_EXERCISE OBJECTIVE:_
Return only the lines from the top of the data down to the one that holds "of a camera", both included, without any pictures.

_SOURCE MATERIAL:_
※

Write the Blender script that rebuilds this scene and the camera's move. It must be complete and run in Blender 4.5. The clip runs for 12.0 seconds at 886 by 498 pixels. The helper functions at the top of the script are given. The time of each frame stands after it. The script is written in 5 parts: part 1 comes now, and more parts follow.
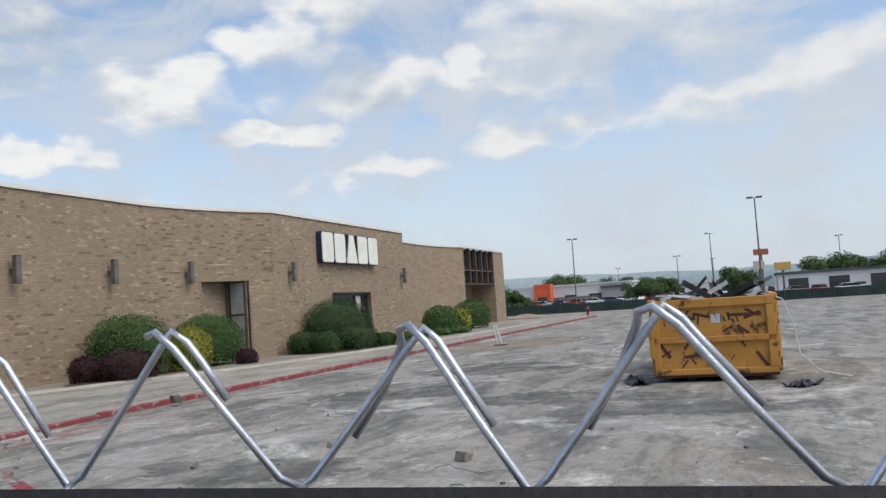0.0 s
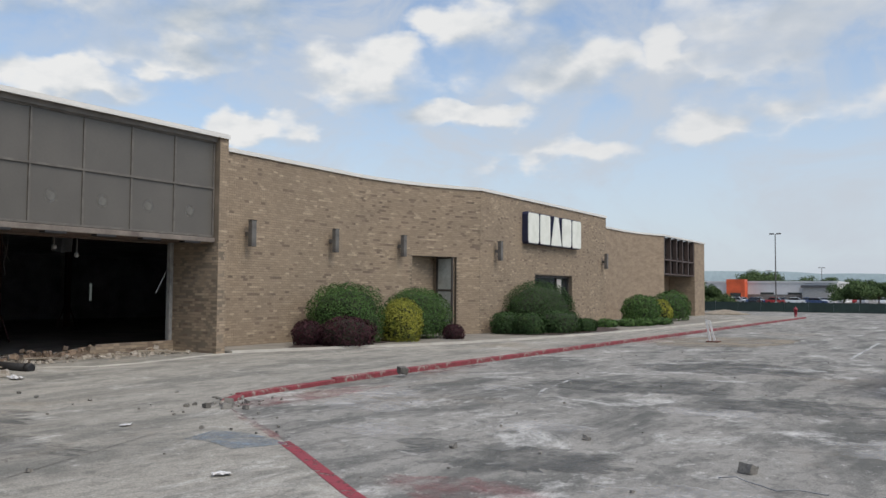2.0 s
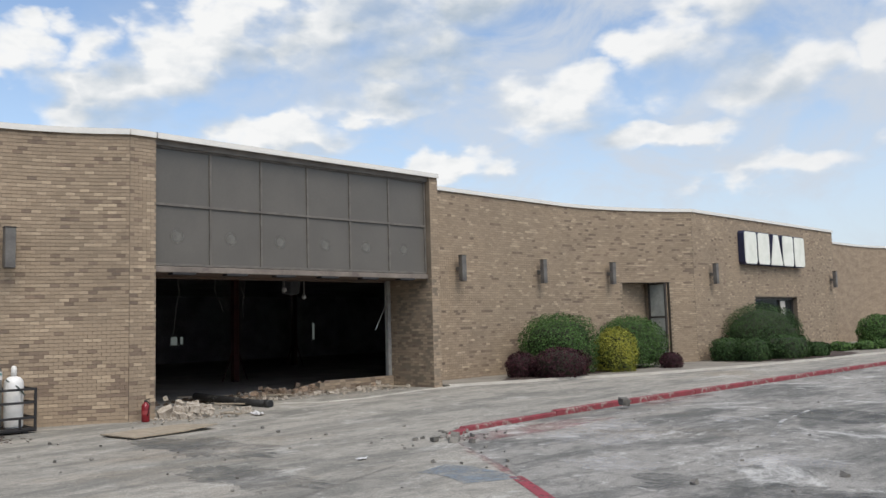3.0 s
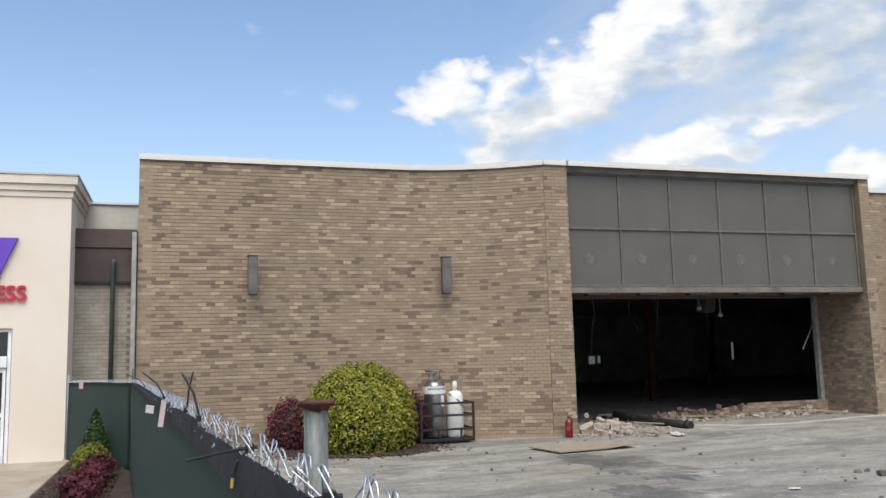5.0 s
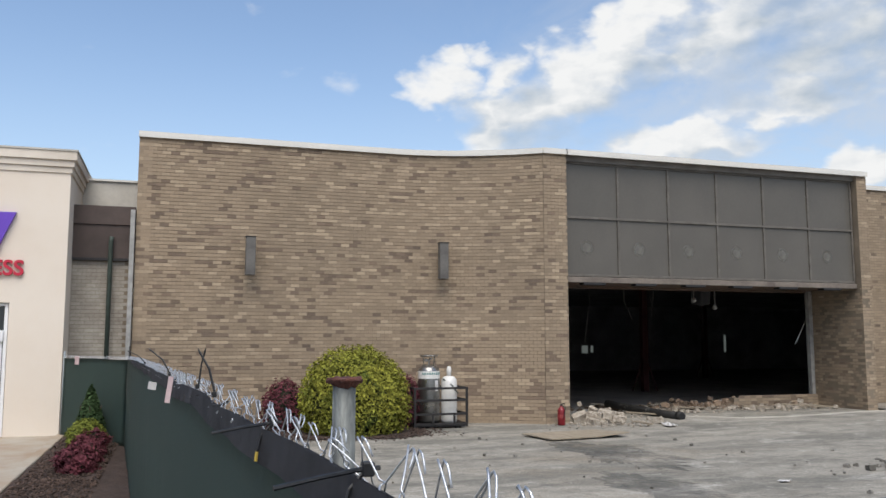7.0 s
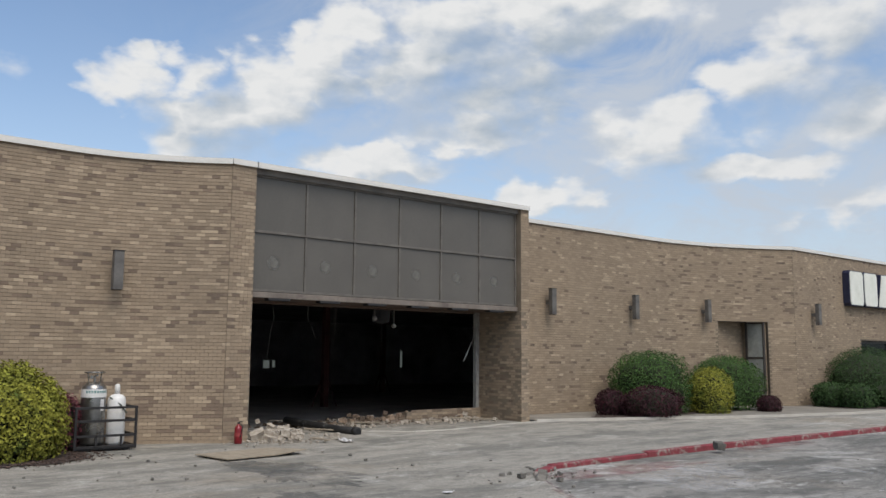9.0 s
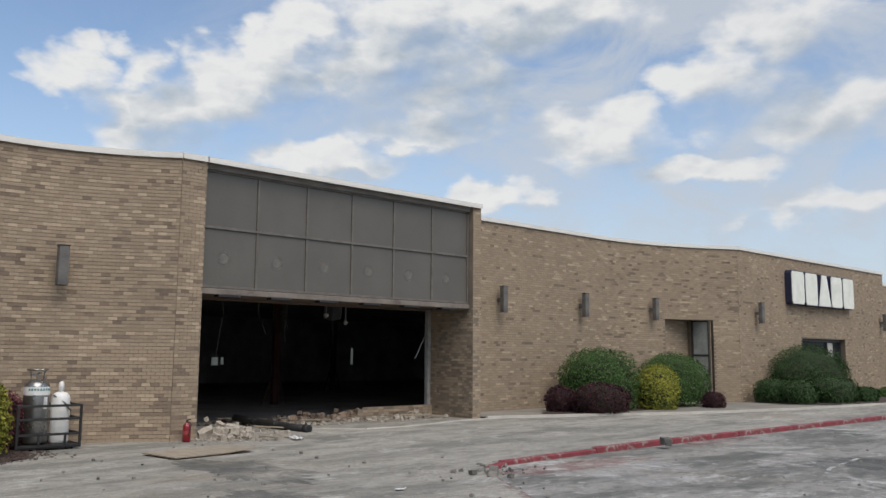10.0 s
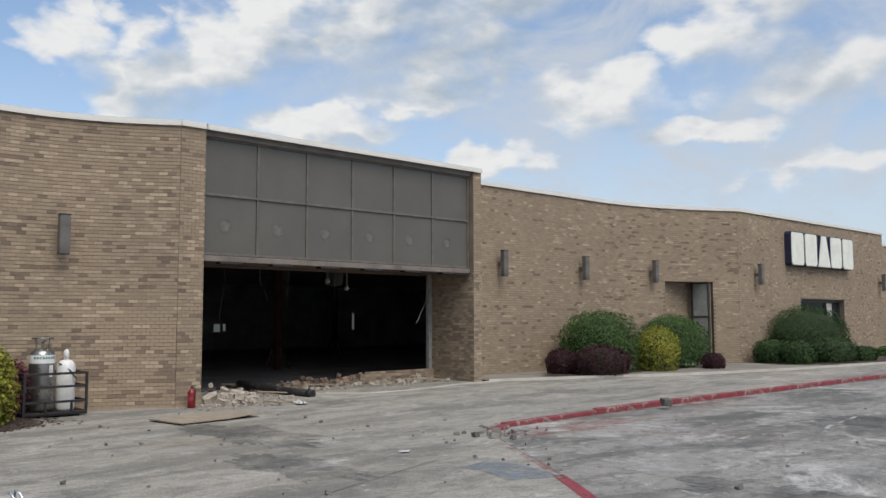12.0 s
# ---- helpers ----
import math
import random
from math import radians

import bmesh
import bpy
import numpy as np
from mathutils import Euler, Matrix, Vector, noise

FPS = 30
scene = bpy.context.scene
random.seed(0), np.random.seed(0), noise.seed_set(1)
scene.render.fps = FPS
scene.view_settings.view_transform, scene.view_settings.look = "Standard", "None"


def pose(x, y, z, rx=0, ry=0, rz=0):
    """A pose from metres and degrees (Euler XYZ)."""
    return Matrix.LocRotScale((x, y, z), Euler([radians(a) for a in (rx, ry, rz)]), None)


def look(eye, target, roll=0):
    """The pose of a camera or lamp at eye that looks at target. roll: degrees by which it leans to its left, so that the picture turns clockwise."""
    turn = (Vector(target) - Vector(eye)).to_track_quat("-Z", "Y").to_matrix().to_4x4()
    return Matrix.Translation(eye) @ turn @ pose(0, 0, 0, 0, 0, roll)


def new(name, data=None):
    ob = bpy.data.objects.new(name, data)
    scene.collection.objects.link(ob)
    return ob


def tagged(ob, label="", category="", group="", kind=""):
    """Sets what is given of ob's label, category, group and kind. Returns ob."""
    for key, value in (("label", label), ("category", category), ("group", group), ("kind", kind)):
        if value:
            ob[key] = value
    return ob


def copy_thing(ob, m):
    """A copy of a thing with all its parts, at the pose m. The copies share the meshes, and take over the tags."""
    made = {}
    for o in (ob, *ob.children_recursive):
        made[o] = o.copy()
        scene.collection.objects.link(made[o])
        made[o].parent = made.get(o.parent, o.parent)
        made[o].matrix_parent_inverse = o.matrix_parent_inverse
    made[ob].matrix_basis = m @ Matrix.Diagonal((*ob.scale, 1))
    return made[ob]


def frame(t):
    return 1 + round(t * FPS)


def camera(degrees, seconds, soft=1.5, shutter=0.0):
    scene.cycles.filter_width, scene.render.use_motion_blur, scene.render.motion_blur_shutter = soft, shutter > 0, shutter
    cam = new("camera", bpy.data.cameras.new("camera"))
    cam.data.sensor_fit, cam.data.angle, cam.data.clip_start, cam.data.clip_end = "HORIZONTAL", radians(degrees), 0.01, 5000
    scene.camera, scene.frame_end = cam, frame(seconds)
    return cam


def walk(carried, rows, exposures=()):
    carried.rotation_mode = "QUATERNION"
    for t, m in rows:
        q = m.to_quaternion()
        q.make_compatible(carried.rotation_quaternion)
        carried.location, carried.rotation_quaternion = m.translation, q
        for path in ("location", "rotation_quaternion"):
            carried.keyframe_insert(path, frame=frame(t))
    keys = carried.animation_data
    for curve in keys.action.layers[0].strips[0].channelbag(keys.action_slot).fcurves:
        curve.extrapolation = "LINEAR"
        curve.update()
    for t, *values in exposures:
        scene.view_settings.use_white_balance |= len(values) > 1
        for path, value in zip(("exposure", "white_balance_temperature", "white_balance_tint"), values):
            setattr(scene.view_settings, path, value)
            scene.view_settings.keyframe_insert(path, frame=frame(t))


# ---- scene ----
cam = camera(55.3, 12.0)
PATH = [
    (0, look((0.441, 0.071, 1.879), (-0.2167, 1.9550, 2.0137), -3.74)),
    (0.5, look((0.076, 0.117, 1.908), (-0.7113, 1.9481, 2.0730), -4.71)),
    (1, look((-0.247, 0.100, 1.945), (-1.1190, 1.8911, 2.1227), -5.45)),
    (1.5, look((-0.563, 0.085, 1.962), (-1.4819, 1.8580, 2.0723), -3.05)),
    (2, look((-0.834, 0.060, 1.972), (-1.8799, 1.7616, 2.0752), 0.44)),
    (2.5, look((-1.022, 0.030, 1.980), (-2.2765, 1.5799, 2.1353), 0.78)),
    (3, look((-1.121, 0.000, 1.982), (-2.5326, 1.4053, 2.1621), -1.60)),
    (3.5, look((-1.147, -0.011, 1.974), (-2.7406, 1.1794, 2.1825), -2.26)),
    (5.5, look((-1.063, -0.017, 1.981), (-2.9829, 0.4851, 2.2297), -1.27)),
    (6, look((-0.995, -0.055, 1.980), (-2.9237, 0.4147, 2.2239), -1.15)),
    (6.5, look((-1.077, -0.060, 1.979), (-3.0107, 0.3892, 2.2222), -0.95)),
    (7, look((-1.088, -0.079, 1.974), (-2.9814, 0.5274, 2.1913), 0.00)),
    (7.5, look((-1.103, -0.071, 1.975), (-2.9100, 0.7618, 2.1782), 0.79)),
    (9.5, look((-1.152, -0.037, 2.047), (-2.6474, 1.2655, 2.3061), 0.27)),
    (10, look((-1.153, -0.085, 2.039), (-2.6240, 1.2474, 2.2857), 0.50)),
    (10.5, look((-1.170, -0.088, 2.033), (-2.6333, 1.2565, 2.2587), 0.95)),
    (11, look((-1.163, -0.105, 2.034), (-2.6340, 1.2346, 2.2382), 0.72)),
    (11.5, look((-1.149, -0.092, 2.033), (-2.6282, 1.2419, 2.2140), 0.02)),
    (12, look((-1.143, -0.128, 2.037), (-2.6194, 1.2111, 2.2009), -0.12)),
]
walk(cam, PATH, [(0.0, 0.1), (0.5, -0.2), (1.0, -0.15), (1.5, -0.15), (2.0, 0.0), (2.5, 0.12), (3.5, 0.2), (5.5, 0.3), (6.5, 0.3), (7.0, 0.14), (7.5, 0.08), (9.5, -0.06), (12.0, 0.0)])


# ---- world, sun ----
SUN_EL, SUN_YAW = 56.0, 256.0      # yaw of the sun, counter-clockwise from +y


def sky_world():
    w = bpy.data.worlds.new("sky_world")
    w.use_nodes = True
    scene.world = w
    nt = w.node_tree
    nt.nodes.clear()
    N, L = nt.nodes, nt.links

    def node(kind, **kw):
        n = N.new(kind)
        for k, v in kw.items():
            if k == "op":
                n.operation = v
        return n

    def plug(sock, v):
        if isinstance(v, (int, float)):
            sock.default_value = v
        else:
            L.new(v, sock)

    def m(op, a, b=0.0, c=None, clamp=False):
        n = N.new("ShaderNodeMath")
        n.operation, n.use_clamp = op, clamp
        plug(n.inputs[0], a)
        plug(n.inputs[1], b)
        if c is not None:
            plug(n.inputs[2], c)
        return n.outputs[0]

    def smooth(v, lo, hi):
        n = N.new("ShaderNodeMapRange")
        n.interpolation_type = "SMOOTHSTEP"
        plug(n.inputs[0], v)
        n.inputs[1].default_value, n.inputs[2].default_value = lo, hi
        return n.outputs[0]

    def blend(f, a, b):
        n = N.new("ShaderNodeMix")
        n.data_type = "RGBA"
        plug(n.inputs[0], f)
        for s, v in ((n.inputs[6], a), (n.inputs[7], b)):
            if isinstance(v, tuple):
                s.default_value = (*v, 1)
            else:
                L.new(v, s)
        return n.outputs[2]

    sky = N.new("ShaderNodeTexSky")
    sky.sky_type, sky.sun_disc = "NISHITA", False
    sky.sun_elevation, sky.sun_rotation = radians(SUN_EL), radians(-SUN_YAW)
    sky.air_density, sky.dust_density, sky.ozone_density = 1.0, 1.2, 1.3
    dim = N.new("ShaderNodeVectorMath")
    dim.operation = "SCALE"
    L.new(sky.outputs[0], dim.inputs[0])
    dim.inputs[3].default_value = SKY_GAIN

    tc = N.new("ShaderNodeTexCoord")
    way = N.new("ShaderNodeSeparateXYZ")
    L.new(tc.outputs["Generated"], way.inputs[0])
    az = m("MULTIPLY", m("ARCTAN2", m("MULTIPLY", way.outputs[0], -1), way.outputs[1]), 57.2958)
    el = m("MULTIPLY", m("ARCSINE", way.outputs[2]), 57.2958)
    flat = N.new("ShaderNodeCombineXYZ")
    L.new(az, flat.inputs[0])
    L.new(m("MULTIPLY", el, 1.7), flat.inputs[1])

    def fbm(scale, detail, rough, shift, warp=0.0, aside=(0, 0)):
        off = N.new("ShaderNodeVectorMath")
        off.operation = "ADD"
        L.new(flat.outputs[0], off.inputs[0])
        off.inputs[1].default_value = (shift + aside[0], shift * 0.7 + aside[1], 0)
        n = N.new("ShaderNodeTexNoise")
        n.inputs["Scale"].default_value, n.inputs["Detail"].default_value = scale, detail
        n.inputs["Roughness"].default_value, n.inputs["Distortion"].default_value = rough, warp
        L.new(off.outputs[0], n.inputs["Vector"])
        return n.outputs[0]

    wisp = fbm(0.10, 6, 0.62, 40.0, 0.6)
    # cumulus masses: azimuth, elevation, half width, half height
    heaps = [(72.2, 17.3, 2.6, 1.5), (68.2, 17.9, 2.2, 1.6), (66.3, 15.0, 4.2, 2.4), (62.6, 17.0, 3.2, 2.4), (59.4, 18.6, 2.8, 2.6), (57.4, 20.8, 2.8, 2.4),
             (50.5, 20.2, 7.0, 3.5), (42.0, 22.4, 6.5, 2.6), (56.6, 12.9, 4.4, 1.3), (50.0, 15.2, 5.0, 1.3), (28.6, 17.6, 3.4, 2.8), (25.0, 20.4, 3.6, 2.4), (23.2, 15.2, 4.6, 1.9),
             (36.8, 14.1, 4.0, 2.2), (43.8, 10.9, 2.8, 1.2), (13.9, 10.8, 2.4, 1.3), (23.4, 9.4, 4.8, 1.0), (7.0, 17.8, 9.5, 2.6), (0.8, 12.0, 5.0, 1.7), (8.6, 11.2, 3.2, 1.2),
             (17.0, 15.7, 1.6, 1.5), (-7.0, 13.0, 5.0, 2.4), (46.0, 17.5, 5.0, 2.0), (31.0, 12.0, 5.0, 1.0), (12.0, 14.5, 5.0, 1.4)]

    bend_a = m("MULTIPLY", m("SUBTRACT", fbm(0.22, 4, 0.5, 120.0), 0.5), 7.0)
    bend_e = m("MULTIPLY", m("SUBTRACT", fbm(0.22, 4, 0.5, 210.0), 0.5), 4.5)

    def density(da, de):
        """Cloud density at a direction set aside by da, de degrees."""
        mass = None
        for a, e, ra, re in heaps:
            u = m("MULTIPLY", m("SUBTRACT", m("ADD", az, bend_a), a - da), 1 / ra)
            v = m("MULTIPLY", m("SUBTRACT", m("ADD", el, bend_e), e - de), 1 / re)
            d = m("SUBTRACT", 1.0, m("ADD", m("MULTIPLY", u, u), m("MULTIPLY", v, v)))
            mass = d if mass is None else m("MAXIMUM", mass, d)
        puff = fbm(0.20, 7, 0.48, 3.1, 0.1, (da, de * 1.7))
        return m("ADD", m("MULTIPLY", m("MAXIMUM", mass, -1.5), 0.66), m("MULTIPLY", m("SUBTRACT", puff, 0.44), 2.8))

    dense = density(0, 0)
    deep = smooth(density(1.7, 1.9), -0.4, 1.1)
    # crisp towards the light, thinning out below
    cover = smooth(m("DIVIDE", m("ADD", dense, 0.40), m("ADD", m("ADD", 0.80, m("MULTIPLY", smooth(az, 40, 5), 0.45)), m("MULTIPLY", deep, 1.1))), 0, 1)
    veil = m("MULTIPLY", smooth(wisp, 0.36, 0.66), smooth(az, 80, 36))
    veil = m("MULTIPLY", veil, 0.85)
    haze = m("MULTIPLY", smooth(el, 22, 0), m("ADD", 0.35, m("MULTIPLY", smooth(az, 75, 10), 0.45)))
    base = blend(haze, dim.outputs[0], HAZE)
    base = blend(veil, base, VEIL)
    ruffle = m("MULTIPLY", m("SUBTRACT", fbm(0.42, 5, 0.5, 3.1, 0.1), fbm(0.42, 5, 0.5, 3.1, 0.1, (0.5, 0.9))), 0.9)
    gray = m("SUBTRACT", m("MULTIPLY", deep, 0.95), ruffle, None, True)
    cloud = blend(gray, CLOUD_EDGE, CLOUD_CORE)
    cloud = blend(m("MULTIPLY", smooth(az, 45, 0), 0.45), cloud, PALE)
    whole = blend(cover, base, cloud)
    bg = N.new("ShaderNodeBackground")
    L.new(whole, bg.inputs[0])
    bg.inputs[1].default_value = 1.0
    out = N.new("ShaderNodeOutputWorld")
    L.new(bg.outputs[0], out.inputs[0])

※

_TASK ANSWER:_
Write the Blender script that rebuilds this scene and the camera's move. It must be complete and run in Blender 4.5. The clip runs for 12.0 seconds at 886 by 498 pixels. The helper functions at the top of the script are given. The time of each frame stands after it. The script is written in 5 parts: part 1 comes now, and more parts follow.
0.0 s
2.0 s
3.0 s
5.0 s
7.0 s
9.0 s
10.0 s
12.0 s
# ---- helpers ----
import math
import random
from math import radians

import bmesh
import bpy
import numpy as np
from mathutils import Euler, Matrix, Vector, noise

FPS = 30
scene = bpy.context.scene
random.seed(0), np.random.seed(0), noise.seed_set(1)
scene.render.fps = FPS
scene.view_settings.view_transform, scene.view_settings.look = "Standard", "None"


def pose(x, y, z, rx=0, ry=0, rz=0):
    """A pose from metres and degrees (Euler XYZ)."""
    return Matrix.LocRotScale((x, y, z), Euler([radians(a) for a in (rx, ry, rz)]), None)


def look(eye, target, roll=0):
    """The pose of a camera or lamp at eye that looks at target. roll: degrees by which it leans to its left, so that the picture turns clockwise."""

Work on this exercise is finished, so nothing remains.